Task requirements:
Set all the material down again unchanged, without the pictures.

___ Data ___

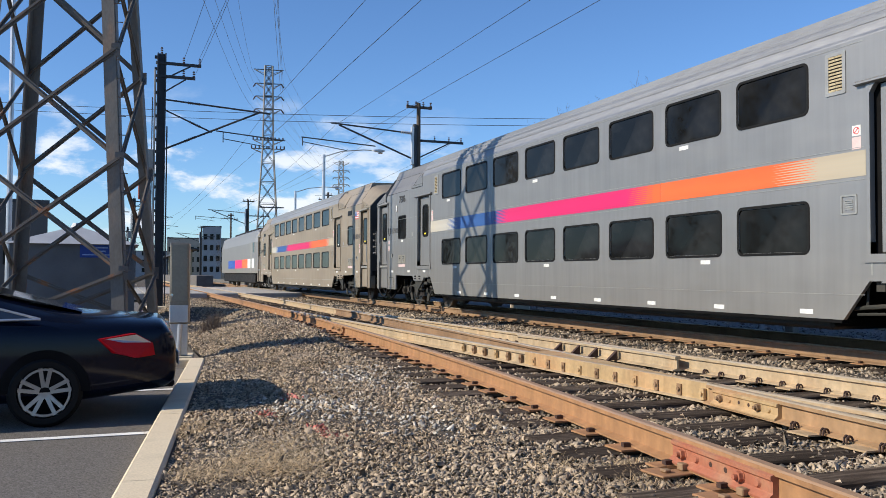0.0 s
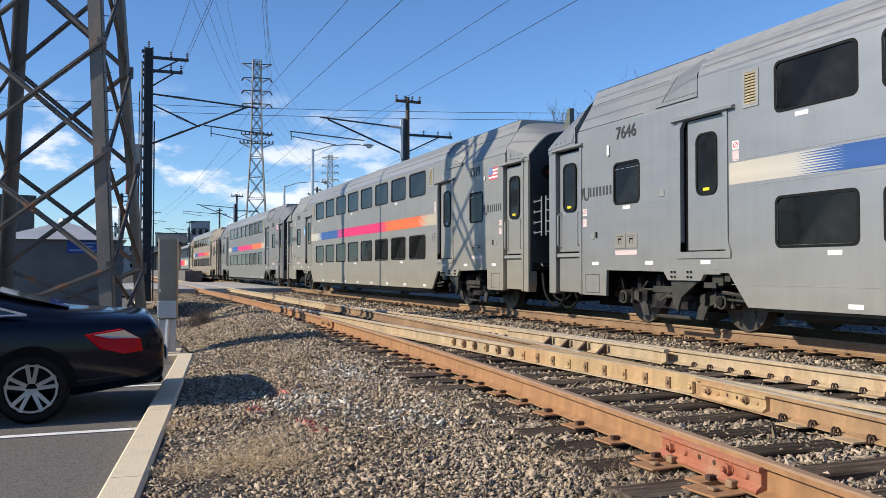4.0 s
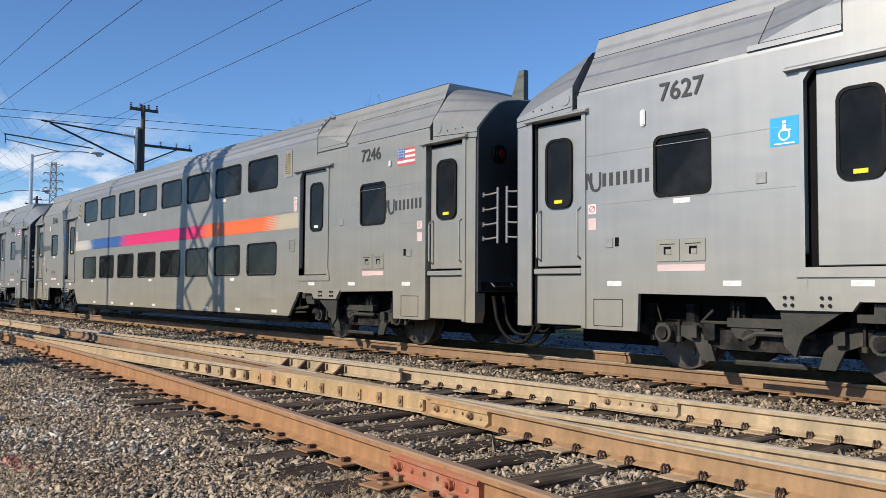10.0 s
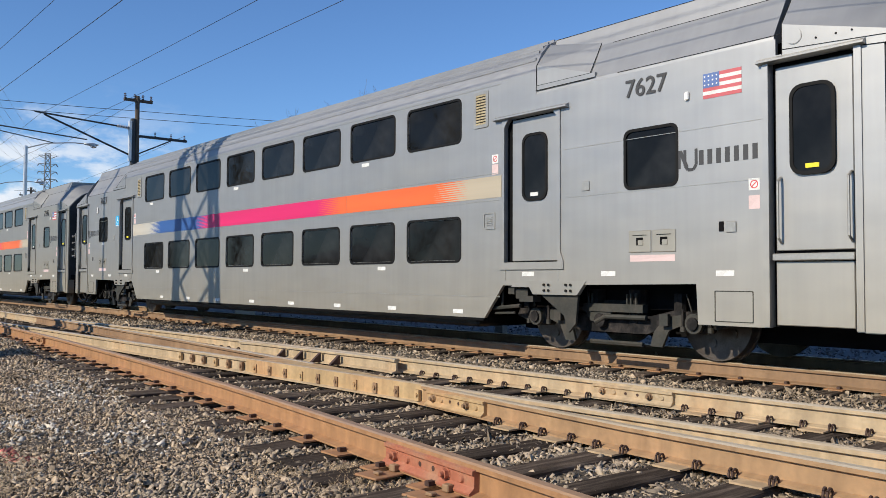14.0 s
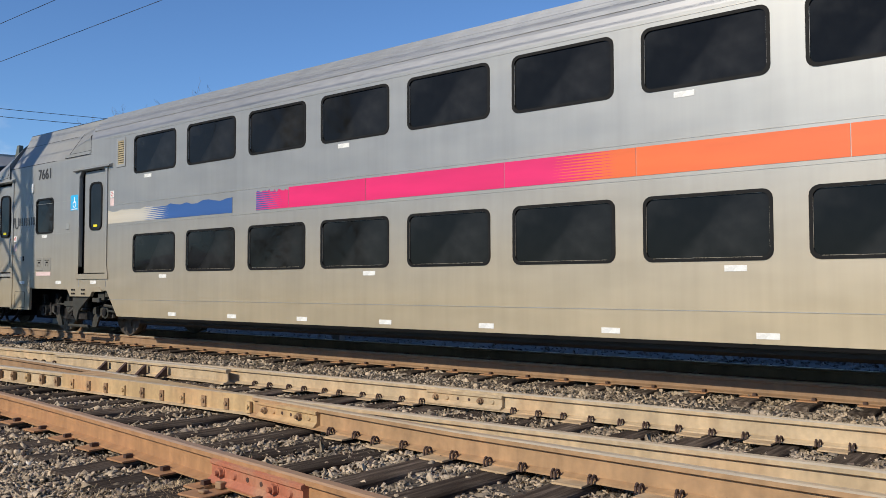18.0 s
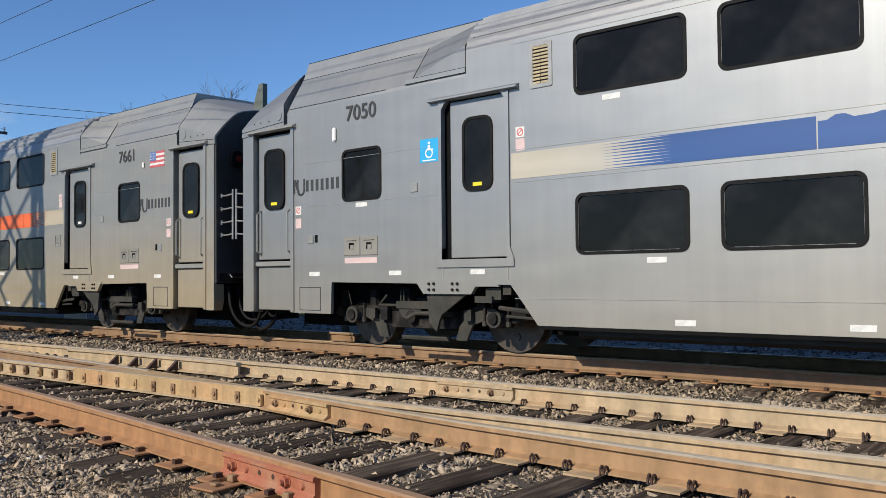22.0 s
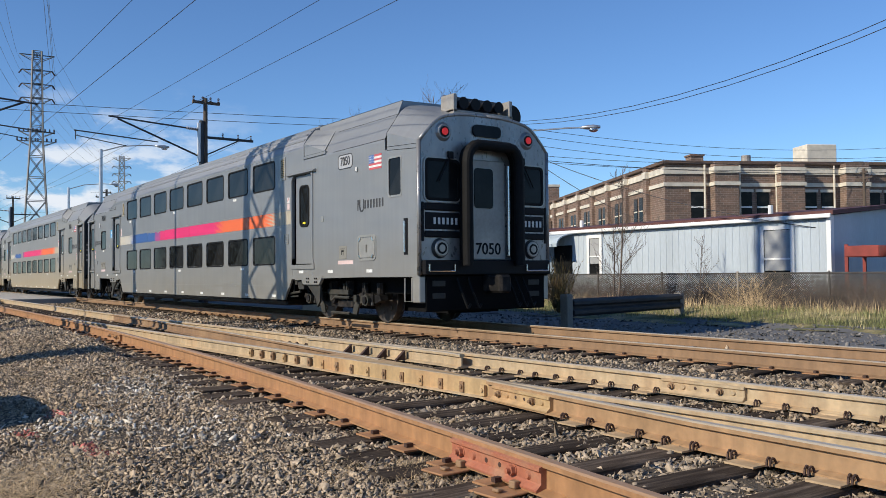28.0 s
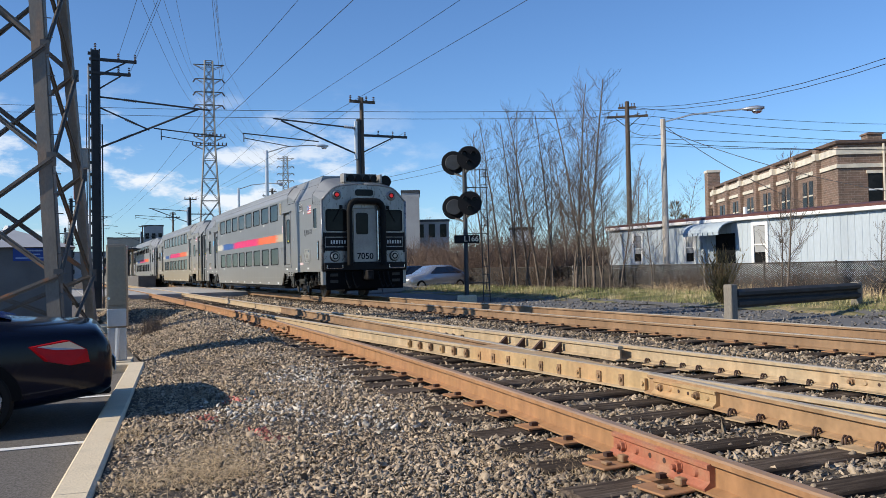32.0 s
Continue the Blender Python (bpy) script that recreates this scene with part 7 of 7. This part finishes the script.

___

The output:
0.0 s
4.0 s
10.0 s
14.0 s
18.0 s
22.0 s
28.0 s
32.0 s
Continue the Blender Python (bpy) script that recreates this scene with part 7 of 7. This part finishes the script.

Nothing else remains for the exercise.